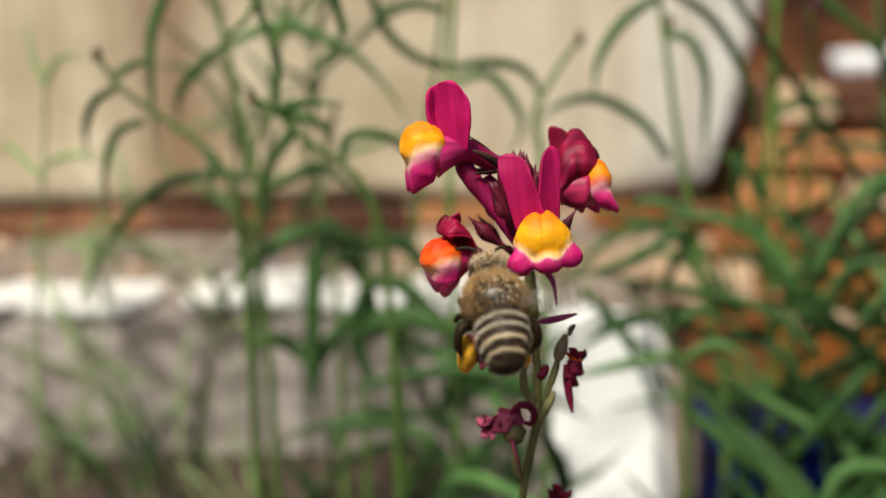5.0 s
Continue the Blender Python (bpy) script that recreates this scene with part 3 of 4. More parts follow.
def build_toadflax():
    plant = thing("toadflax", pose(0.003, 0.09, 0), "toadflax stalk with magenta and yellow florets and maroon buds", "flower")
    N = NODE
    parts = {}
    bm = bmesh.new()
    sweep(bm, [N + Vector(q) * MM for q in ((-7, 2, -92), (-5.5, 1, -60), (-3.6, 0, -37), (-3.0, 0, -28.5), (-1.2, 0, -18.3), (0.2, 0, -11.5), (0.2, 0, -5), (0, 0, 0))], lambda u: 0.00046 - 0.00002 * u, 10, n=60, wob=0.28)
    stem = part("stem", bm, M_STALK, plant)
    # fine glandular hairs
    bm = bmesh.new()
    rng = random.Random(41)
    line = spline([N + Vector(q) * MM for q in ((-1.2, 0, -18.3), (0.2, 0, -11.5), (0.2, 0, -5), (0, 0, 0), (-0.2, 0.3, 4))], 60)
    for _ in range(700):
        o = rng.choice(line) + Vector((0, 0, rng.uniform(-0.0003, 0.0003)))
        a = rng.uniform(0, 2 * math.pi)
        d, w = Vector((math.cos(a), math.sin(a), rng.uniform(-0.2, 0.5))), Vector((-math.sin(a), math.cos(a), 0)) * 0.00003
        v = [bm.verts.new(p) for p in (o + d * 0.0005 + w, o + d * 0.0005 - w, o + d * 0.0005 + Vector((0, 0, 0.00006)), o + d * rng.uniform(0.0008, 0.0011))]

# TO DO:
Write out every line above exactly as it is, leaving out the pictures.

# WRITTEN SOLUTION:
5.0 s
Continue the Blender Python (bpy) script that recreates this scene with part 3 of 4. More parts follow.
def build_toadflax():
    plant = thing("toadflax", pose(0.003, 0.09, 0), "toadflax stalk with magenta and yellow florets and maroon buds", "flower")
    N = NODE
    parts = {}
    bm = bmesh.new()
    sweep(bm, [N + Vector(q) * MM for q in ((-7, 2, -92), (-5.5, 1, -60), (-3.6, 0, -37), (-3.0, 0, -28.5), (-1.2, 0, -18.3), (0.2, 0, -11.5), (0.2, 0, -5), (0, 0, 0))], lambda u: 0.00046 - 0.00002 * u, 10, n=60, wob=0.28)
    stem = part("stem", bm, M_STALK, plant)
    # fine glandular hairs
    bm = bmesh.new()
    rng = random.Random(41)
    line = spline([N + Vector(q) * MM for q in ((-1.2, 0, -18.3), (0.2, 0, -11.5), (0.2, 0, -5), (0, 0, 0), (-0.2, 0.3, 4))], 60)
    for _ in range(700):
        o = rng.choice(line) + Vector((0, 0, rng.uniform(-0.0003, 0.0003)))
        a = rng.uniform(0, 2 * math.pi)
        d, w = Vector((math.cos(a), math.sin(a), rng.uniform(-0.2, 0.5))), Vector((-math.sin(a), math.cos(a), 0)) * 0.00003
        v = [bm.verts.new(p) for p in (o + d * 0.0005 + w, o + d * 0.0005 - w, o + d * 0.0005 + Vector((0, 0, 0.00006)), o + d * rng.uniform(0.0008, 0.0011))]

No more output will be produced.